Il film trionfa vincendo tre statuette: Miglior film, Migliore attrice non protagonista, Migliore sceneggiatura non originale.

Pur con tutte le sue edulcorazioni e didascalismi 12 anni schiavo è un film potente e tra i pochi a restituire un punto di vista così incisivo e autentico sulla disumanità legalizzata dello  schiavismo negli Stati Uniti d'America.
Penetra con il lirismo delle immagini e la sua drammaticità portata al culmine.
Coinvolge, con sottile sensibilità, lo spettatore dentro ogni scena lasciandolo libero di giudicare quello che vede. 
Ci trasporta all’interno della vicenda con inquadrature strette, sempre ad un palmo dai personaggi con pochi e statici respiri panoramici a camera fissa.
La struggente bellezza di una natura incontaminata e illimitata ma impassibile al dramma umano. 
Sempre vista dietro invisibili sbarre. Non può dare nessuna gioia o sollievo. 
Come in Malick e in Weir c’è un creato che scandisce tranquillamente il passare del tempo, mentre tra gli uomini si consumano i crimini più terribili.
Una tacita complice perché nei suoi meandri di fitte foreste, paludi, alberi secolari avvengono impiccagioni, sparizioni, stupri, torture, suicidi. 
C’è una violenza molto esplicita mostrata allo spettatore in lunghi piani-sequenza in cui lo scorrere del tempo sembra interrompersi di colpo, per isolare la sospensione del martirio.
Una crudeltà che viene analizzata nelle sue sfumature, nelle conseguenze provocate non solo sugli oppressi ma anche sugli oppressori. 
Solomon Northup ci fa attraversare tutti i ‘diversi’ gironi infernali dei 12 anni in cui è stato privato della sua libertà e dei suoi diritti umani.
Ridotto a una proprietà, un 'bene schiavo' da disporre a piacimento per ogni schiavista alternatosi nella sua terribile vicenda che inizia con un rapimento per ritrovarsi come merce umana da vendere ad un'asta, fino alle piantagioni/ lager a cielo aperto. 
In McQueen resta costante come filo conduttore della sua ricerca, tra arte e cinema, l’impegno sociale e l’indagine psicologica sullo stato di oppressione che può nascondersi nel quotidiano.
Il corpo indiscusso protagonista di ogni inquadratura.  
Su di esso il malessere del vivere diventa infernale epifania organica. 
Un’ armatura sacrificale contro un potere sociale/economico/politico aberrante  che infine lascia ogni gravità e si smaterializza per sublimarsi in rinascita e quindi nuova speranza.
Sulla scia dell’impegno civile si prosegue con Widows (2018) per arrivare alla miniserie di cinque puntate Small Axe del 2020 per BBC One che racconterà fatti reali che hanno coinvolto la comunità nera distintasi in varie epoche per coraggio e capacità di combattere razzismo e ingiustizie.
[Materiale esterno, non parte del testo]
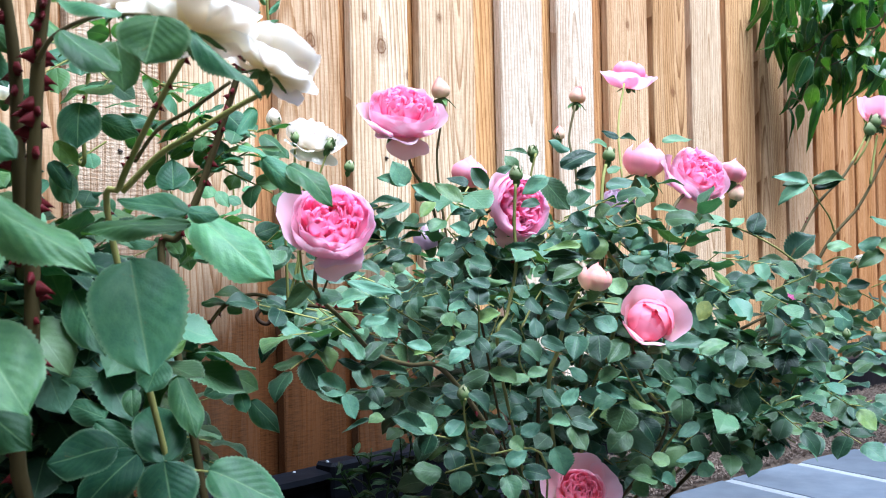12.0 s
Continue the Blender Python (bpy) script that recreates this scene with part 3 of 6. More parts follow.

'Small Axe' di Steve McQueen


Le prime due puntate di Small Axe saranno presentate alla Festa del Cinema di Roma 2020. In tale occasione al regista britannico verrà consegnato il premio alla carriera.
Il cinema di Steve McQueen  racconta di prigionie restando, a sua volta, chiuso in un rigido regime tecnico di repressione, dove tutto è controllo. 
Un equilibrio perfetto di tempi, forme, colore, suono  per poi innescare l’evasione attraverso un potente congegno emotivo.